Not that I found it easy to explain this to a conference of navy chaplains when I was senior rabbi to the Australian Defense Force. After I had given a talk on a biblical theme, one of the chaplains stood up and said that sometimes things happened that seemed so unfair, he wanted to shout at God, yet he knew it was wrong and one must never argue with God. He was still unconvinced when I told him that in the Bible, man was constantly angry with God. Abraham was, and Moses, and Job.... And I quoted a Holocaust survivor who said: “At home we used to say, ‘If God lived in my village I’d break all His windows!’” The theme of the long Yom Kippur prayers is our human wrongdoing. Actually, there could be another side of the story, a liturgy of Divine repentance toward His creatures.
In the Jewish theology of covenant, each side has obligations; each is entitled to recoil when it sees the other not living up to its covenant responsibilities. Parallel to our viddu’i, or confession, about sins against God, maybe God should make His own confession about times and ways in which He seemed to have let human beings down, and plead with human beings for their understanding and mercy.
Whether this apparent parity is appropriate deserves consideration. Regardless, though, people do get angry with God – and they certainly do with rabbis. Members of every community have long-standing hang-ups about rabbis – especially, it seems, Orthodox rabbis.
As you can imagine, I know a lot of rabbis. I have been a member of the rabbinic profession for well over 50 years.
I recall the late Rabbi Jacob Danglow saying at a Jewish function in Melbourne: “I have seen rabbinic comings and goings – and their goings-on.” There are rabbis who deserve criticism – and rabbis who don’t.
Yet the real things that people should be angry with are not rabbis, but human beings generally (not excluding rabbis) who are mean, unjust and unfair.
Someone once told me, ”What‘s wrong with you is that in your view, the best way from Point A to Point B is a straight line. Others of us prefer to be more devious.”
I’m not angry with my critics, though at first I do get upset if people speak to me in a negative way. I concede that sometimes their criticism is warranted, in which case they mean it as a criticism, but I see it as a compliment.
They wouldn’t say what they do if they didn’t think I was worth it.
While I am being personal, let me tell you that other criticisms I heard of myself. “Your beard is too short.”
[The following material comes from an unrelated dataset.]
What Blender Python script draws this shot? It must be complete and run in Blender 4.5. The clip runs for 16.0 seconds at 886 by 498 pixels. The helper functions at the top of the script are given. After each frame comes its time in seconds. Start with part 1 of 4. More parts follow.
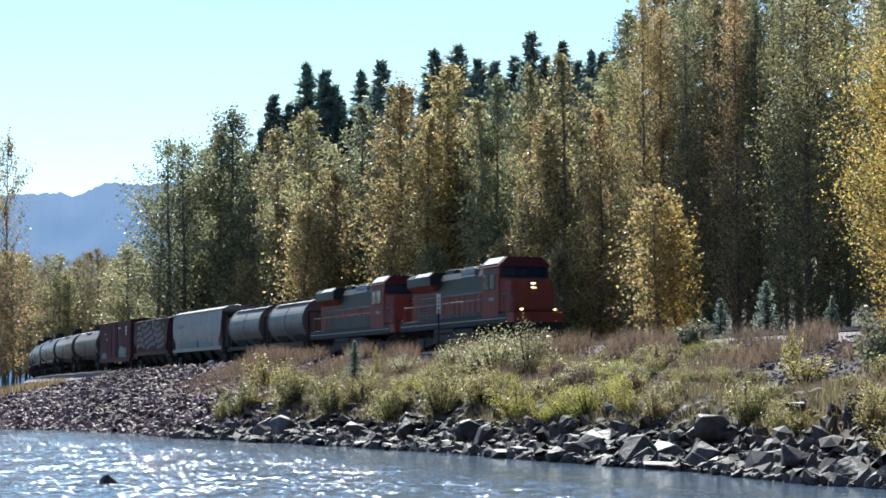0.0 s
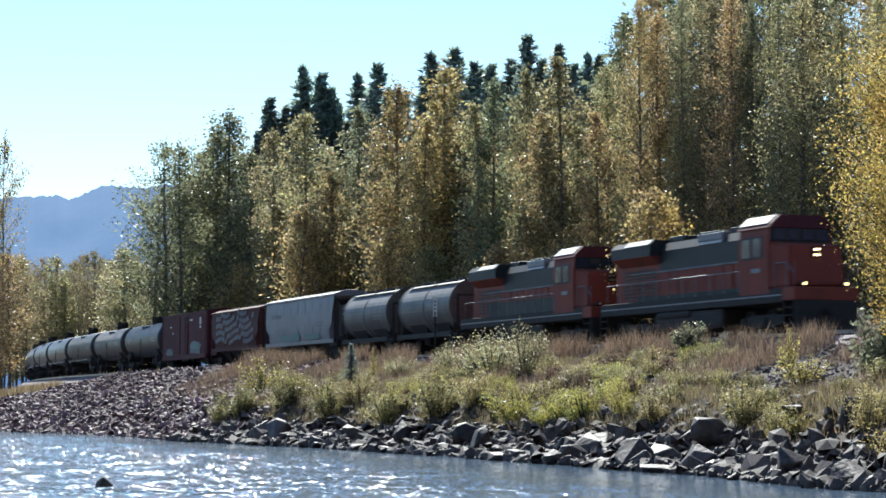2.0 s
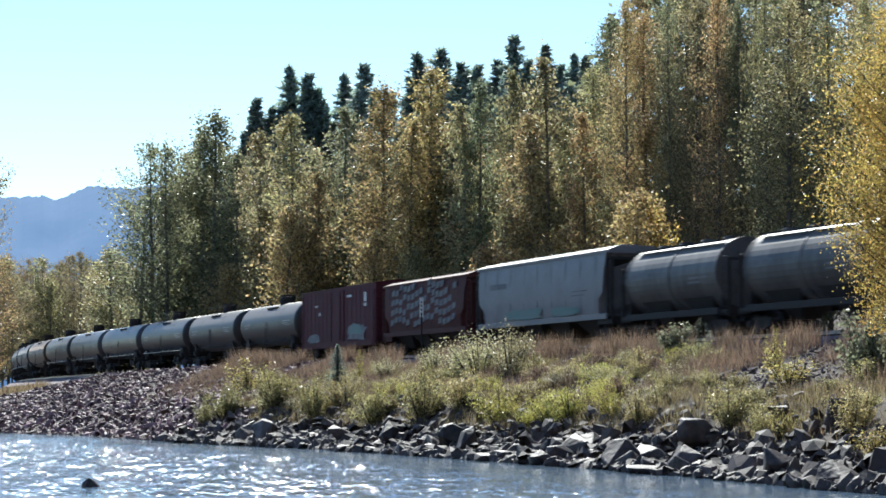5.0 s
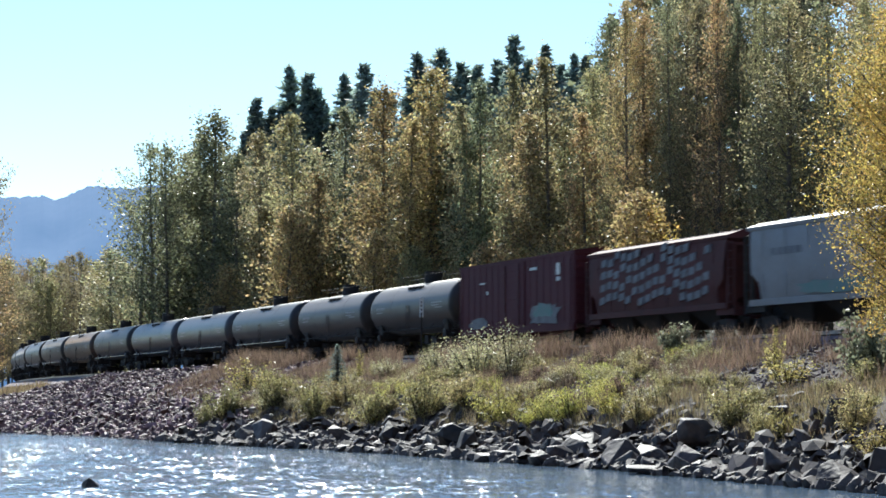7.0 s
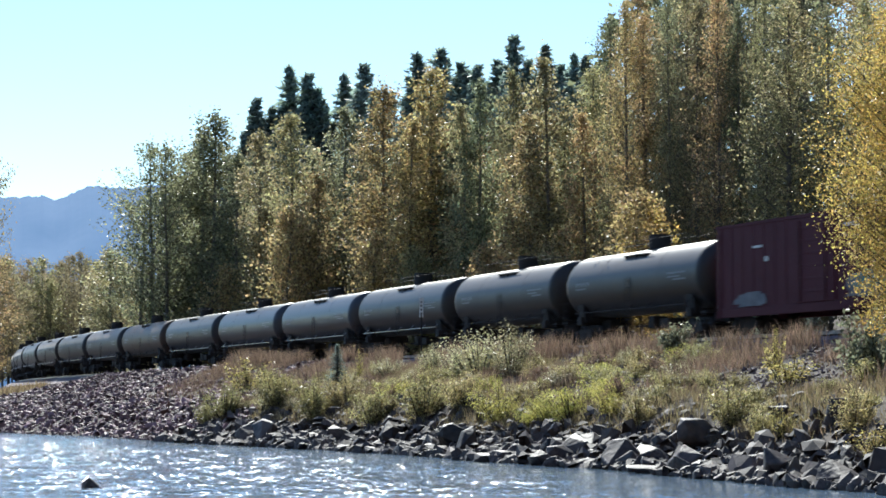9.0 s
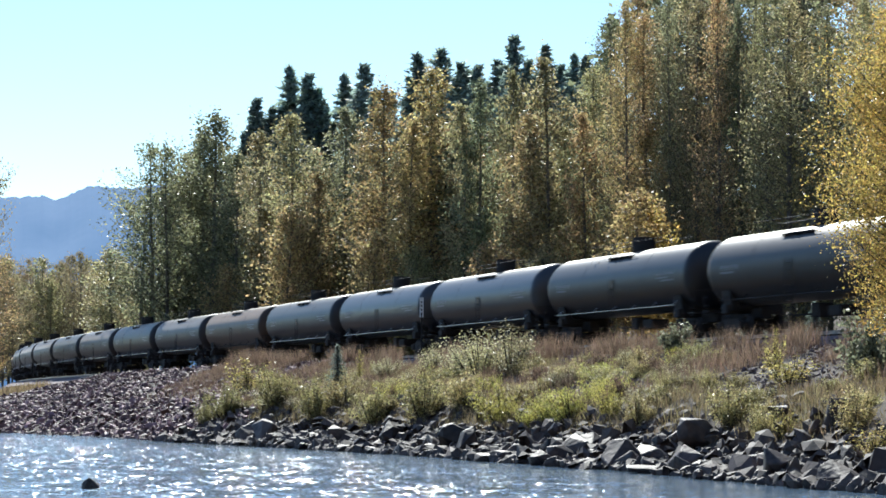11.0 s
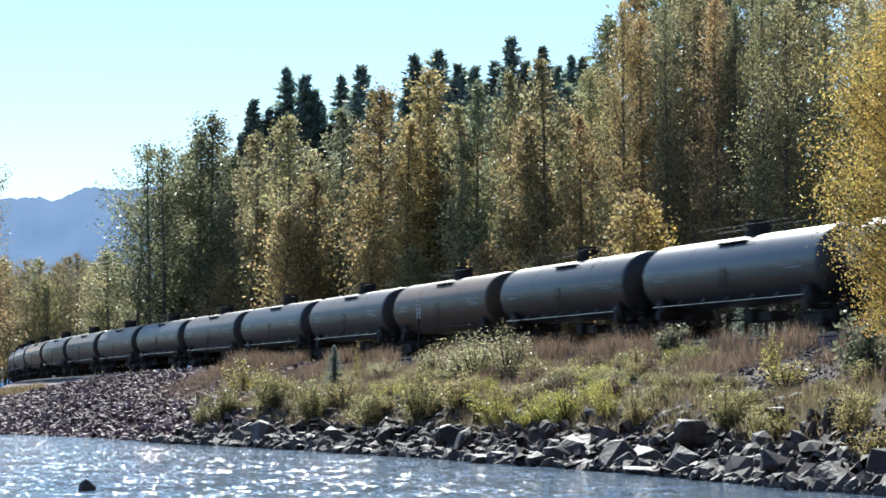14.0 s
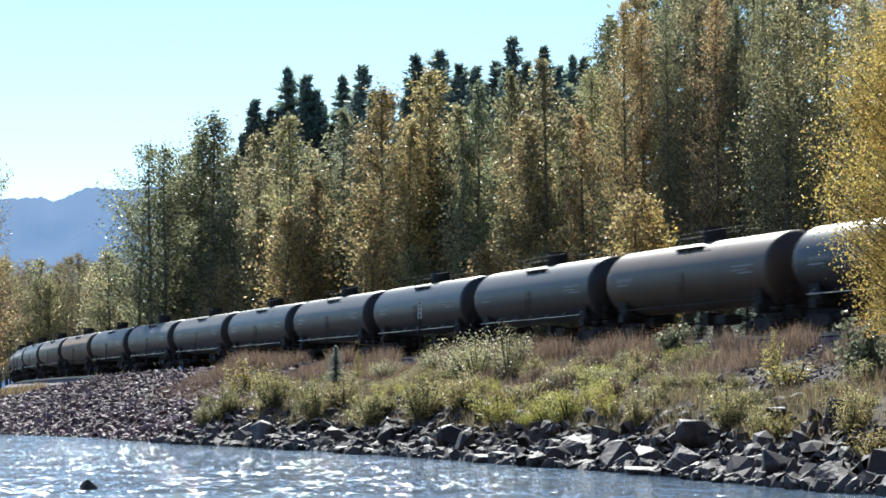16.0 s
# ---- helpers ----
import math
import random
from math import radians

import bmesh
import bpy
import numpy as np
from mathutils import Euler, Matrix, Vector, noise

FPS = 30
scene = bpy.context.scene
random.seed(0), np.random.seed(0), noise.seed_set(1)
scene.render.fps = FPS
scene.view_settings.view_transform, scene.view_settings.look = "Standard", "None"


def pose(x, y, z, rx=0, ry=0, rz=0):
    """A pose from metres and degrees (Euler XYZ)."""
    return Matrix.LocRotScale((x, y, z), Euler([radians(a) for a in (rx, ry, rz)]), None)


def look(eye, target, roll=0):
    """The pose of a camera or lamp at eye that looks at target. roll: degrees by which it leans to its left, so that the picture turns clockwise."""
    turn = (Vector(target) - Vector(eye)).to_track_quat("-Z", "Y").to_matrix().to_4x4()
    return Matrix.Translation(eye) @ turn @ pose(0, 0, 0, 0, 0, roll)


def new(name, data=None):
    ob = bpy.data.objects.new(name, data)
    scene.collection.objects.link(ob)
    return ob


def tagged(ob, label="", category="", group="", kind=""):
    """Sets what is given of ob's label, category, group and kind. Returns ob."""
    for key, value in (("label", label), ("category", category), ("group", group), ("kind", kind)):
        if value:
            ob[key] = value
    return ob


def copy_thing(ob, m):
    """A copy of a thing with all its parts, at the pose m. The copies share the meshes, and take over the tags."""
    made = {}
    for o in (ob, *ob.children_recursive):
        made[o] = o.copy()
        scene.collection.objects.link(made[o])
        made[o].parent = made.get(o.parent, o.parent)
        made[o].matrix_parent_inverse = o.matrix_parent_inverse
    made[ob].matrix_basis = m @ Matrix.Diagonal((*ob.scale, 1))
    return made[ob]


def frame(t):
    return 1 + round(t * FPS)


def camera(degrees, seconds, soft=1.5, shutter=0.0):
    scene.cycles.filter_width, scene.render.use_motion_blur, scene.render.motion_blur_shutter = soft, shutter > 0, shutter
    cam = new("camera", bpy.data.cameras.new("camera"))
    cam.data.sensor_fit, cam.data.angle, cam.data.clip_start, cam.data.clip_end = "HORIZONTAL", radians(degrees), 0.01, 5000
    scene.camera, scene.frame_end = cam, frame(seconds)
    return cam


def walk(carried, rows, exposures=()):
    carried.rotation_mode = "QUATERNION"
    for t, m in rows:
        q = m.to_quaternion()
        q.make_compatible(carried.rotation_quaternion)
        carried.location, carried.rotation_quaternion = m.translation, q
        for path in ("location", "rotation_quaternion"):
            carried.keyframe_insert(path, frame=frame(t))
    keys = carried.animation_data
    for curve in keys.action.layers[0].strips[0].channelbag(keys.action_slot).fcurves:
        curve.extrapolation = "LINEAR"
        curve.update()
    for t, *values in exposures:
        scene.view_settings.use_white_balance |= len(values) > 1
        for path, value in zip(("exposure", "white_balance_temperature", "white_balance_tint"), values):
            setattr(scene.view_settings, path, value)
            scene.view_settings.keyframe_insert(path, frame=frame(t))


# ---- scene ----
# ---- the camera and its way ----
EYE = (0.0, 0.0, 2.3)
SECONDS = 16.0
cam = camera(22.18, SECONDS, 1.6, 0.7)


def view(turn, tilt):
    """The camera's pose: turn to the left and tilt upwards, in degrees."""
    return pose(EYE[0], EYE[1], EYE[2], 90 + tilt, 0, turn)


walk(cam, [
    (0.0, view(0.436, 3.777)), (0.5, view(0.396, 3.818)), (1.0, view(0.379, 3.835)), (1.5, view(0.357, 3.845)),
    (2.0, view(0.347, 3.850)), (2.5, view(0.319, 3.853)), (3.0, view(0.223, 3.856)), (3.5, view(0.024, 3.866)),
    (4.0, view(0.004, 3.868)), (6.5, view(0.003, 3.868)), (9.0, view(0.0, 3.868)), (11.5, view(0.006, 3.868)),
    (12.0, view(0.004, 3.870)), (12.5, view(-0.050, 3.890)), (13.5, view(-0.052, 3.892)), (14.0, view(-0.072, 3.900)),
    (14.5, view(-0.045, 3.903)), (16.0, view(-0.040, 3.903))], exposures=[(0.0, 0.8, 6080.0, 5.5), (16.0, 0.8, 6080.0, 5.5)])

# ---- daylight ----
SUN_TURN, SUN_HEIGHT = -7.0, 40.0
world = bpy.data.worlds.new("sky")
scene.world = world
world.use_nodes = True
wn = world.node_tree
sky = wn.nodes.new("ShaderNodeTexSky")
sky.sky_type, sky.sun_disc = "NISHITA", False
sky.sun_elevation, sky.sun_rotation = radians(SUN_HEIGHT), radians(SUN_TURN)
sky.air_density, sky.dust_density, sky.ozone_density = 1.0, 0.0, 3.2
wn.links.new(sky.outputs["Color"], wn.nodes["Background"].inputs["Color"])
wn.nodes["Background"].inputs["Strength"].default_value = 0.10
sun_data = bpy.data.lights.new("sun", "SUN")
sun_data.energy, sun_data.angle, sun_data.color = 5.0, radians(0.5), (1.0, 0.95, 0.86)
sun = new("sun", sun_data)
sx, sy = math.sin(radians(SUN_TURN)), math.cos(radians(SUN_TURN))
sun.matrix_world = look((0, 0, 0), (-sx * math.cos(radians(SUN_HEIGHT)), -sy * math.cos(radians(SUN_HEIGHT)), -math.sin(radians(SUN_HEIGHT))))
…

“You spent too much of your life at universities.” “You mix too much with Christian clerics.” I’m afraid I’m guilty as charged.
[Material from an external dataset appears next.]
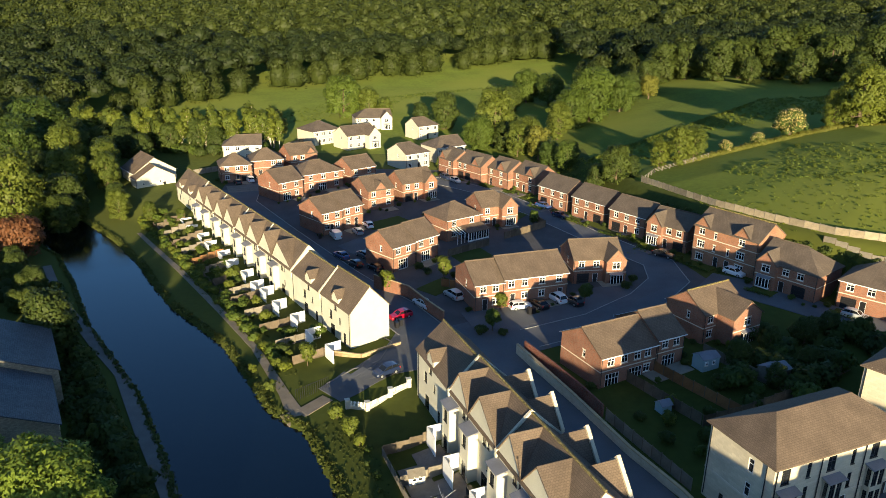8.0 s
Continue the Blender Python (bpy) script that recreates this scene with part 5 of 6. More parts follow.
# ---- fences and garden walls ----
def panel_fence(name, pts, h, mat, label, bay=1.83, category="fence", group="garden fences", base=gz, post="wood"):
    """Close-boarded fence: posts, and panels whose boards stand proud."""
    f = thing(name, Matrix(), label, category, group)
    key = ("panel", mat, h, bay)
    if key not in CACHE:
        s = Shell(M[mat])
        n = 9
        plan = [q for i in range(n) for q in ((bay * i / n, -0.02 if i % 2 else -0.04), (bay * (i + 1) / n, -0.02 if i % 2 else -0.04))]
        s.slab([(*q, h) for q in plan + [(bay, 0.02), (0, 0.02)]], h + 0.1)
        q = Shell(M[post])
        q.box((-0.05, -0.06, -0.6), (0.05, 0.06, h + 0.1))
        CACHE[key] = s.mesh("panel"), q.mesh("post")
    for a, b in zip(pts, pts[1:]):
        ln = math.dist(a, b)
        n = max(1, round(ln / bay))
        ang = math.degrees(math.atan2(b[1] - a[1], b[0] - a[0]))
        for i in range(n):
            x, y = a[0] + (b[0] - a[0]) * i / n, a[1] + (b[1] - a[1]) * i / n
            xm, ym = a[0] + (b[0] - a[0]) * (i + 0.5) / n, a[1] + (b[1] - a[1]) * (i + 0.5) / n
            m = pose(x, y, base(xm, ym) - 0.05, 0, 0, ang) @ Matrix.Diagonal((ln / n / bay, 1, 1, 1))
            piece("panel", CACHE[key][0], f, m), piece("post", CACHE[key][1], f, pose(x, y, base(x, y), 0, 0, ang))
    return f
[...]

When God asks Jonah, “Are you right to be angry?” it’s a good question.
Are we right to be angry with other people? Sometimes yes, but let it be in the terms that the Talmud reports of Beit Hillel and Beit Shammai, who disagreed but nevertheless always spoke civilly to one another (Eruvin 13b).
Somehow they knew how to disagree agreeably.
But more importantly, let’s be angry at things, attitudes and policies that cause intolerance, humiliation and suffering in society. Let’s be angry – but let’s use our anger constructively to help make society better. Let’s be angry at ourselves because we have compromised our principles and connived at things that should never occur. Let’s be angry with ourselves, but handle our anger in a positive way to make ourselves better human beings.
It is said that when Jacob Epstein was a boy, he crushed a bird to death in his hands. Ashamed of himself, he thereafter used his hands creatively and became Sir Jacob Epstein, the famous sculptor.
If we want to be angry with God, that’s fair enough.
From ancient times, people have been questioning Him and His governance of the world. Abraham said: “Shall the Judge of all the earth not act justly?” Moses asked: “Why have You dealt evilly with this people?” Job for his part wanted to take God to court.
But let’s remember – hard as life can be with God, it’s much harder without Him.
If we claim the right to be angry with God, let’s allow Him to be angry with us too. Let’s plead for time to mend our ways and resume our covenant relationship with Him.
The retrospective (Sephardi) version of Kol Nidre asks Him to forgive our errors of the past year. The prospective (Ashkenazi) version asks Him to understand if we go wrong in the year ahead. It’s good to combine the versions, looking back and forward at the same time.
We need both past and future in the covenant. We need each side to treat the other with forbearance, forgiveness and a liberal dose of humor.